Observation data (J2000.0 epoch)
- Constellation: Lynx
- Right ascension: 09^{h} 41^{m} 24.02^{s}
- Declination: +39° 44′ 41.86″
- Redshift: 0.107500
- Heliocentric radial velocity: 32,228 ± 4 km/s
- Distance: 1,561.5 ± 109.3 Mly (478.76 ± 33.51 Mpc)
- Absolute magnitude (V): 16.56

Characteristics
- Type: Radio galaxy Sy2

Other designations
- 2MASX J09412403+3944418, 4C +39.28, B2 0938+39, CoNFIG 052, PGC 27674, [CHL2009] X08, NRAO 329, NYU-VAGC 0924287, TXS 0938+399, SDSS J094124.01+394441.8

= 3C 223.1 =

Radio galaxy in the constellation Lynx

3C 223.1 is a radio galaxy located in the constellation of Lynx. The redshift of the galaxy is (z) 0.107 and it was first discovered from the Third Cambridge Catalogue of Radio Sources in 1962. Subsequently, it was identified with a galaxy counterpart by J.D. Wyndham in May 1966.

== Description ==
3C 223.1 is an elliptical galaxy located inside a poor galaxy group without any evidence of X-ray emission. It has a central galactic bulge with a dust disk structure, based on Hubble Space Telescope imaging. Dust arm features are present near the galaxy's central nucleus.

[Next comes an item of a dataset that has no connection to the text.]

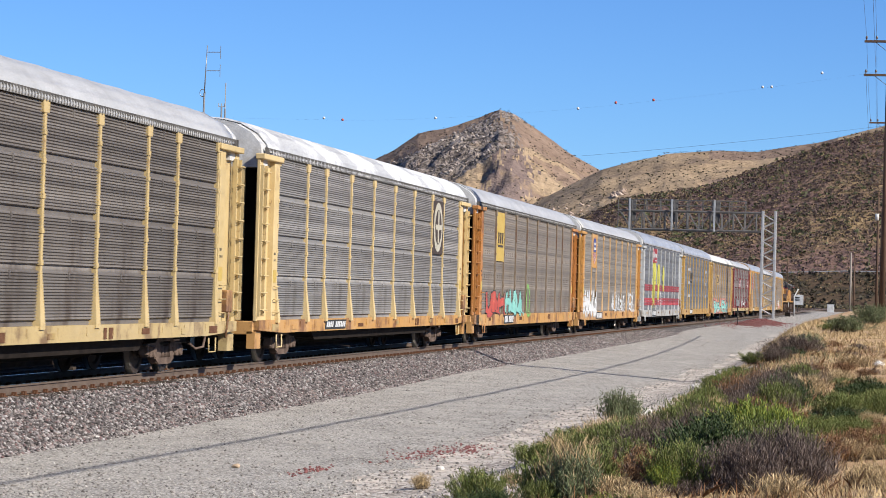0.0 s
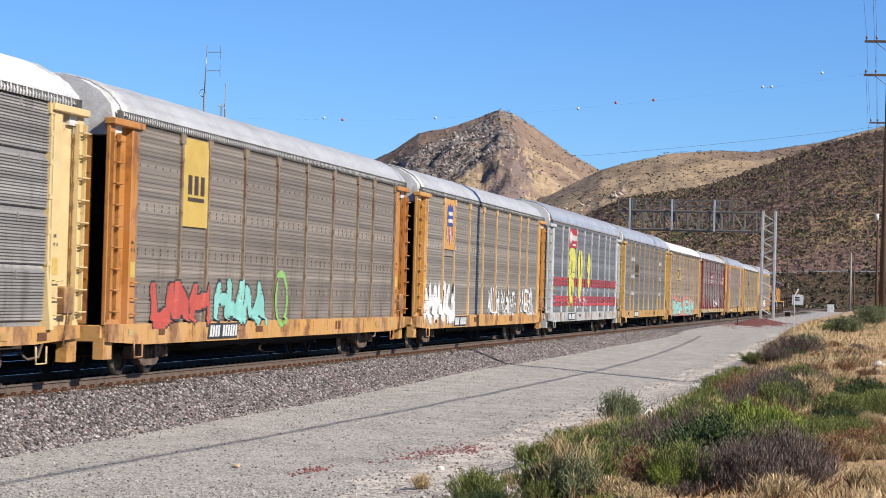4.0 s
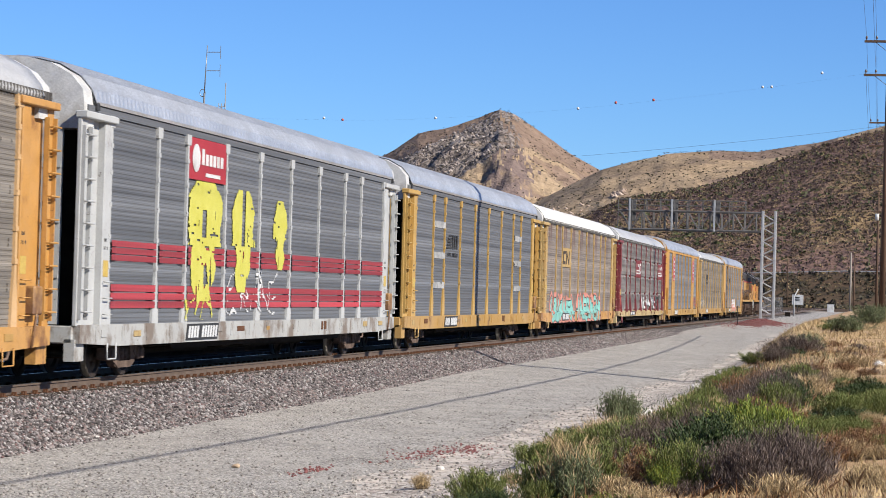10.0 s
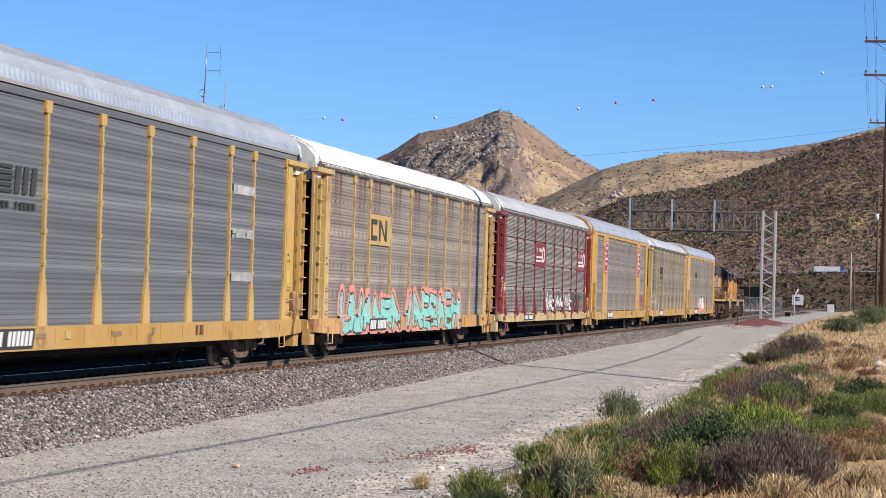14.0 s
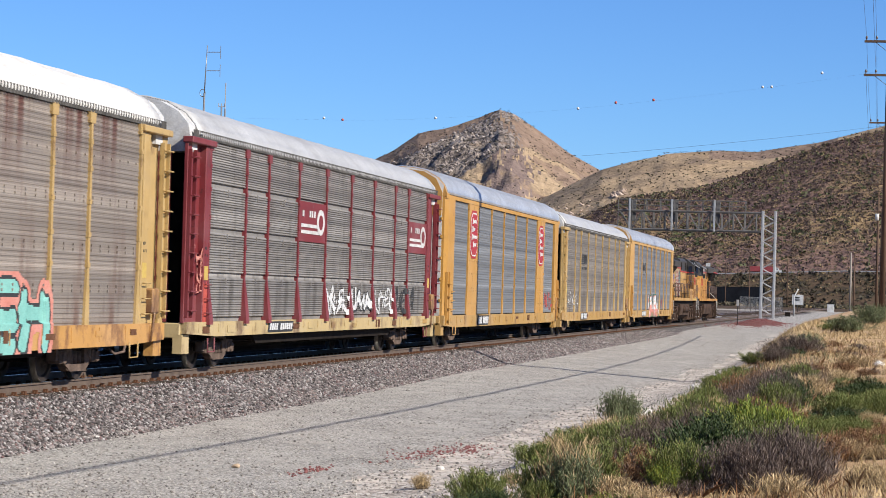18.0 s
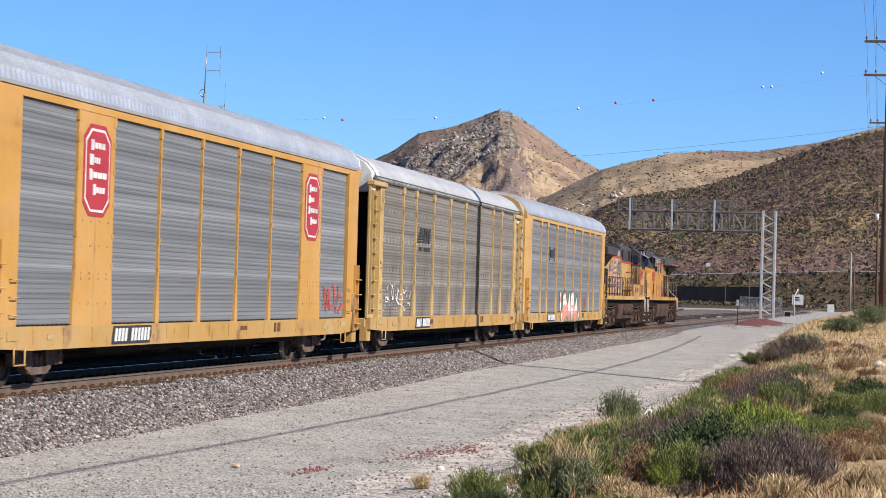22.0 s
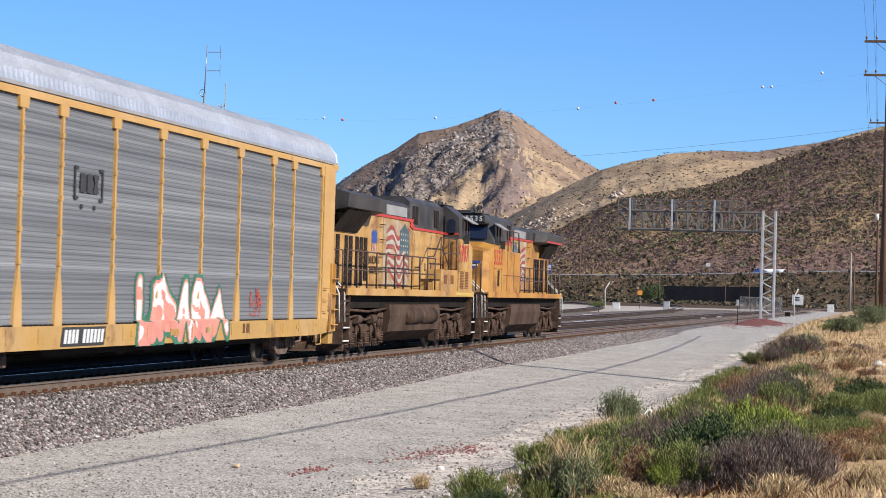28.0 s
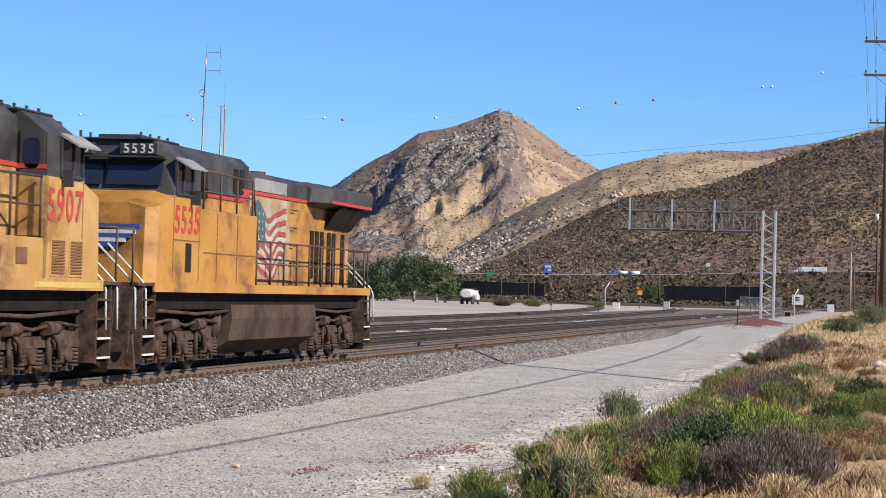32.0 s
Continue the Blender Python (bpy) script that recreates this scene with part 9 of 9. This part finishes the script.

It is categorized as a classic X-shaped radio galaxy. When observed with the Giant Metrewave Radio Telescope, the source of the galaxy is mainly complex with a pair of radio lobes in both directions and wing features that have measured spectral indices of -0.37 ± 0.14 and -0.62 ± 0.14. The lobes have high surface brightness and are shown to penetrate through the center of the host galaxy symmetrically. There is evidence that the magnetic field is linked together with the northwest wing and the northeast lobe.

A weak radio jet is detected between the position of its radio core and the northern lobe. At high resolution, the jet becomes unresolved. The hotspot feature of the northern lobe is significantly polarized, with further evidence of an area of low fractional polarization located in the northern part of the northern hotspot. There is a ring-like feature located in the southern lobe. The total radio power is estimated to be 25.54 W Hz^{−1} sr^{−1} and the radio emission has an angular size of 140 arcseconds.

A study in 2022 revealed 3C 223.1 has a double boomerang morphology. Both the boomerang features approach each other by 4.3 kiloparsecs from the host galaxy and the primary lobes of the galaxy are also offset laterally despite being parallel to one another.